You called for, as I mentioned, “understanding between nations.” What for? Why should we try to see things from Kim Jong Il’s point of view? Ask any villain for self-justification and you’ll get hours of Larry King Live.

Mr. President, you said, “we cannot help but believe that the old hatreds shall someday pass.” Sorry, I’m not waving goodbye to my detestation of al-Qaeda, the Taliban, Hamas, Communism, the Castro brothers, Hugo Chavez, Mahmoud Ahmadinejad, or, for that matter, Nancy Pelosi.

You said, “Our common humanity shall reveal itself.” You said that as if it were a good thing. Didn’t you get the memo on original sin? Humanity is a wicked bunch. You’re an Illinois politician; how could you be confused about human nature? If being human meant being virtuous, we could abolish all governments. As it is, only North Korea, Zimbabwe, Belarus, and Illinois would benefit from that step. (And you, like so many other Americans these days, would be out of work.)

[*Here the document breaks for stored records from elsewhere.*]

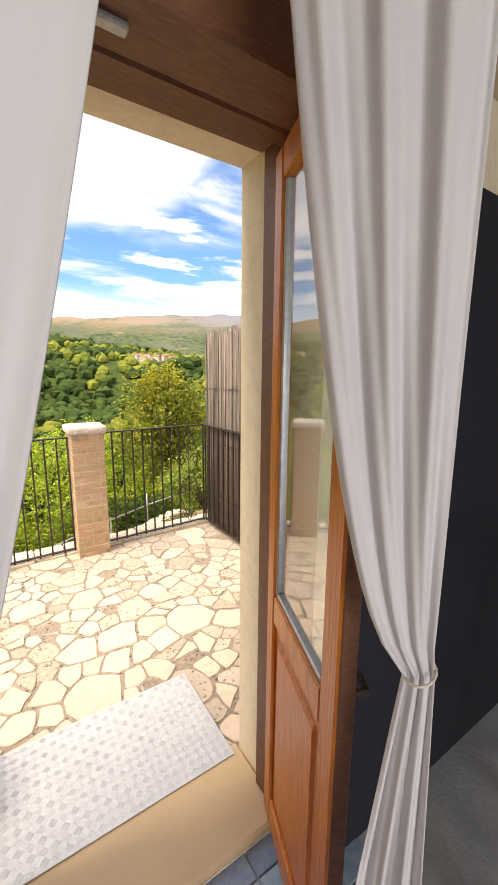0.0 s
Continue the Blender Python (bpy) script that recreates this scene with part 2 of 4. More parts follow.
FLOOR_R = mat("terrace_cement", (0.44, 0.35, 0.29), (0.34, 0.285, 0.25), (0.27, 0.23, 0.20), 1.1, 20, 0.85, 0.35, coords="World")
RUST = mat("rust_painted_post", (0.30, 0.085, 0.04), (0.24, 0.07, 0.035), None, 4, 40, 0.55, 0.15)
CANVAS = mat("cream_canvas", (0.66, 0.50, 0.31), (0.62, 0.46, 0.285), None, 1.5, 120, 0.85, 0.15, leafy=0.12)
CHAIRWOOD = mat("red_slats", (0.36, 0.10, 0.04), (0.28, 0.075, 0.03), None, 6, 40, 0.5, 0.2)
TABLEDARK = mat("dark_table", (0.09, 0.045, 0.03), (0.06, 0.03, 0.02), None, 6, 40, 0.5, 0.2)
POT = mat("clay_pot", (0.38, 0.15, 0.09), (0.30, 0.12, 0.07), None, 8, 50, 0.85, 0.3)
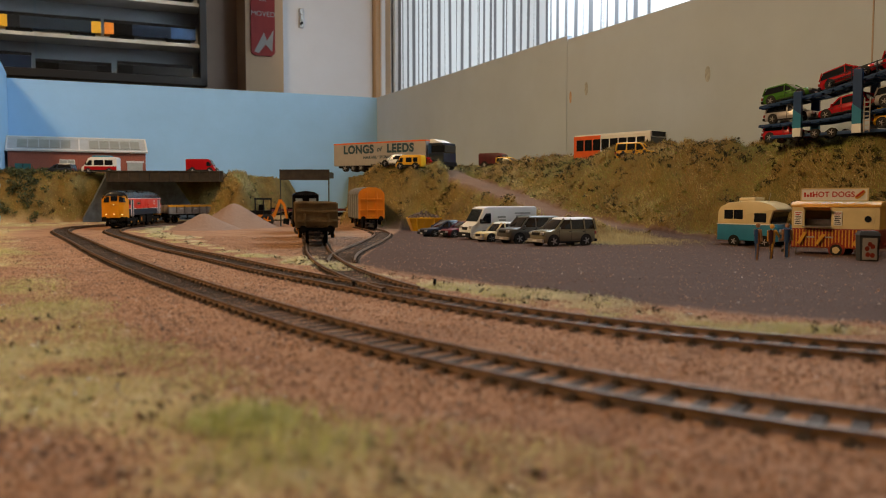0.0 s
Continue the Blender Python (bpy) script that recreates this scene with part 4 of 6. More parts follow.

Mr. President, you’re too smart to underestimate the evil that we face. Or is too smart the problem? I hope you haven’t over-thought the question of evil the way one ancient philosopher did.

Brilliant, pleasure-seeking, vain, slovenly Epicurus—so reminiscent of Barney Frank—reasoned that if God is willing to prevent evil but unable, then God is impotent. If God is able to prevent evil but unwilling, then God is malevolent. If God is willing and able but still doesn’t prevent evil, then evil ain’t so bad.

The world does not need an Epicurian America. We’re fat enough already, present company excepted. And we don’t want to wait until the geopolitical toga party is in full swing before making up our minds about what’s right and what’s wrong.